Jarlath Burns: The amount of people in Asia keen to invest in the GAA is mesmerising
GAA president Jarlath Burns and GAA director general Tom Ryan, along with officials from the Camogie Association and LGFA, appeared before a Joint Oireachtas Committee on Arts, Media, Communications, Culture and Sport on Wednesday. Pic: Piaras Ó Mídheach/Sportsfile
GAA president Jarlath Burns said talks have been held with government ministers regarding how the integration of the GAA with the Camogie Association and LGFA will be funded. He described meeting the cost of building the required new infrastructure as the “biggest challenge”.
Those talks included the possible introduction of a philanthropic fund which would replace the Immigrant Investor Programme. The IIP, which allowed foreign nationals to claim residency in Ireland for a period provided they invested money here, was discontinued in 2023.
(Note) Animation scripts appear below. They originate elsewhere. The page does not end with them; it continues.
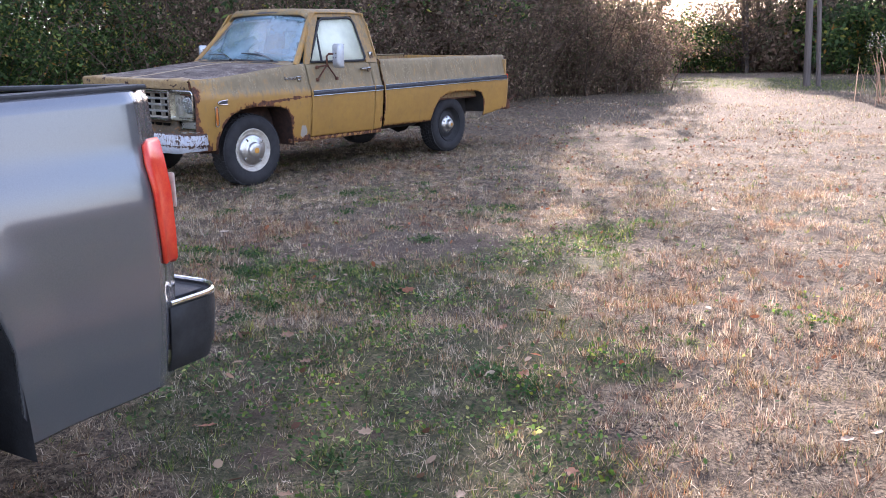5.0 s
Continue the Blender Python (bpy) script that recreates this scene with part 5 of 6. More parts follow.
part("bed_front", boxes((-0.93, 0.93, -1.165, -1.12, 0.50, 1.27), bevel=0.01), BLACK, grey)
part("tailgate", boxes((-0.86, 0.86, 0.965, 1.02, 0.66, 1.298), bevel=0.016), SILVER, grey, "grey tailgate")
part("tailgate_cap", boxes((-0.85, 0.85, 0.95, 1.025, 1.300, 1.315), bevel=0.005), BLACK, grey)
# rear bumper: chrome-edged, black top step
bm = bmesh.new()
rows = []
for x in list(np.linspace(-0.86, 0.86, 21)):
    rows.append((x, 1.225))
w = [(0.86 + 0.125 * math.sin(a), 1.225 - 0.12 * (1 - math.cos(a))) for a in np.linspace(0.2, math.pi / 2, 6)] + [(0.987, 0.98)]
pth = [(-x, y) for x, y in w[::-1]] + rows + w
rr = []
for k, (x, y) in enumerate(pth):
    a, b = pth[max(k - 1, 0)], pth[min(k + 1, len(pth) - 1)]
    d = Vector((b[0] - a[0], b[1] - a[1])).normalized()
    nrm = Vector((d.y, -d.x))
    rr.append([(x + nrm.x * o, y + nrm.y * o, z) for o, z in ((0.05, 0.668), (0.012, 0.676), (0.0, 0.668), (0.002, 0.60), (0.012, 0.52), (0.03, 0.47), (0.05, 0.46))])
grid(bm, rr)
rb = part("rear_bumper", bm, BLACK, grey, "dark rear bumper with chrome top edge", sharp=40)
shell(rb, 0.006)
bm = bmesh.new()
tube(bm, [(x, y - 0.006 * (abs(y) > 1.1), 0.682) for x, y in pth], 0.009, 8)
part("bumper_trim", bm, BRIGHT, rb, "bright chrome bumper edge")
part("bumper_step", boxes((-0.90, 0.90, 1.05, 1.205, 0.655, 0.672), bevel=0.005), BLACK, rb)
# cab
bm = bmesh.new()
prof = [(-3.240, 1.255), (-2.540, 1.80), (-2.270, 1.86), (-1.670, 1.868), (-1.360, 1.82), (-0.985, 1.262)]
rows = []
for y, z in prof:
    k = (z - 1.255) / 0.61
    hw = 0.955 - 0.24 * k
    rows.append([(-hw, y, 1.255), (-hw + 0.0, y, z - 0.03 * (k > 0.5)), (-hw + 0.08, y, z), (0, y, z + 0.012 * k), (hw - 0.08, y, z), (hw, y, z - 0.03 * (k > 0.5)), (hw, y, 1.255)])
roof_rows = [r[1:6] for r in rows[1:5]]
grid(bm, roof_rows)
o = part("cab_roof", bm, SILVER, grey, "grey cab roof")
shell(o, 0.03)
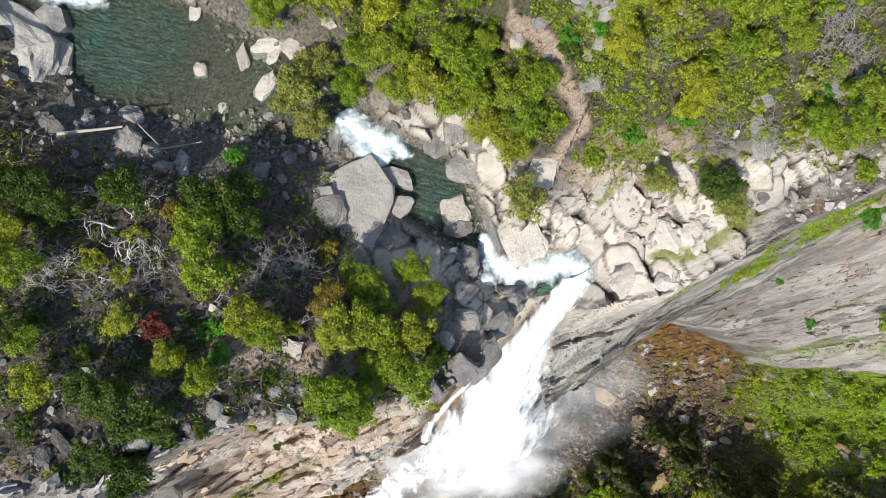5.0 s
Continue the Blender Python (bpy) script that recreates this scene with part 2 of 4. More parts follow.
def ground_z(x, y):
    """Height of the sheet at a place of the plan."""
    i, j = int(np.searchsorted(xs, x)) - 1, int(np.searchsorted(ys, y)) - 1
    a, b = (x - xs[i]) / (xs[i + 1] - xs[i]), (y - ys[j]) / (ys[j + 1] - ys[j])
    return float((gz[j, i] * (1 - a) + gz[j, i + 1] * a) * (1 - b) + (gz[j + 1, i] * (1 - a) + gz[j + 1, i + 1] * a) * b)


def moss_mask(x, y):
    """Green seams and ledges of the cliff."""
    broken = smooth(0.8 + fractal(x, y, 2.6, 4, 81) * 1.8)
    return broken * np.maximum.reduce([spot(x, y, 36, 20.5, 9, 2.2, 50, 1.4, 5), spot(x, y, 31.5, 14.8, 3.4, 1.3, 45, 1.4, 6), 0.8 * spot(x, y, -21, -8.5, 5, 1.2, 30, 1.2, 8),
                                       0.8 * spot(x, y, 23, 16.4, 6, 0.45, 30, 1.2, 9), 0.8 * spot(x, y, -4, 3.5, 4, 0.6, 25, 1.0, 10), 0.35 * spot(x, y, 58, 3.5, 8, 1.4, 10, 1.6, 11)])


def streak_mask(x, y):
    """Black seepage streaks under the green seam, and dark bands beside it and along the foot of the face."""
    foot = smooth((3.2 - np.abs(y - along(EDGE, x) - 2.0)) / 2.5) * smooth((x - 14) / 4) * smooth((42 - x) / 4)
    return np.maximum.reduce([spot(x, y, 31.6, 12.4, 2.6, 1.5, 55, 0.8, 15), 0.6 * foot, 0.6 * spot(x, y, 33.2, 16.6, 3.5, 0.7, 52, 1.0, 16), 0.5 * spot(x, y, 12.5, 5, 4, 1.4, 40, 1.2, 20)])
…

“I think of Midleton in Cork in particular - an explosion of population there. Without the IIP funding they would not have been able to build the three extra fields that they need to continue as a club,” Burns told an Oireachtas committee on Wednesday.
“We are trying to work with the government to change the focus of that: look at the lessons which have been learned from the IIP and to change it to the philanthropic fund where there will be a lot more scrutiny around it and it will be a lot more nimble.
“I think that if we get that across the line we could be in a position where we wouldn't be going to government for funding but we could be using the incredible goodwill that there is around the world towards our country to raise funding.
“Myself and Helen (O’Rourke, LGFA CEO) are just back from the Asian Games. The amount of people in that continent who are really keen to invest in the GAA, and in the new GAA, is mesmerising. If we could get that across the line, I think it would be a major assistance.”
Mary McAleese, the chairperson of the steering group on integration, said the 2027 date for the merger “is not ambitious; it is a realisable target”. Though, she also called it a “relaxed target date”.
“Resistance, of course yes, there will be pockets of resistance, there's no point in saying otherwise - your county might actually have been involved in recent comments in that regard,” she said in response to Wexford TD Brian Brennan.
She also hit back at suggestions integration could be more complex than the steering committee realise.
“We are the people, probably on the entire planet, who know more about the complexity than anybody else,” she said.
“We've been living with this for the last three years. We've been feeding off the complexities trying to iron them out, trying to make sense of them, taking all the bits of the jigsaw puzzle to put them into a manageable, navigable plan and we think we're there we think we're as close as darn it to there. We've been eating complexity for three years now and digesting it.”
Burns said one of the greatest sources of anxiety for county boards is the thought integration could triple the cost of running inter-county teams.
“In preparation for integration we have to make ourselves integration ready as well,” said Burns.
“We simply won't be able to sustain an organisation that's spending €120 million every year on preparing county teams. That won't work for any of us.”
The GAA will bring a proposal to Congress next year regarding the introduction of a high performance licence for inter-county teams with the aim of reducing costs at the top level.
“You'll find it hard to believe that up until now the GAA is a governance organisation where we didn't have a regulatory power,” said Burns.
“At Congress we have a new proposal that is going to redefine what it means to be an amateur athlete at the elite level. It is also going to obligate counties to have to apply for a high performance licence to run their county teams.
“Under that is going to be populated with lots of things which is going to really have a greater framework around the closed season, around the amount of money that's being spent, particularly given the interest that the Revenue have shown in matters around the payment of people who are around county teams.
“We hope that by an evolutionary process that we will start to get costs down.”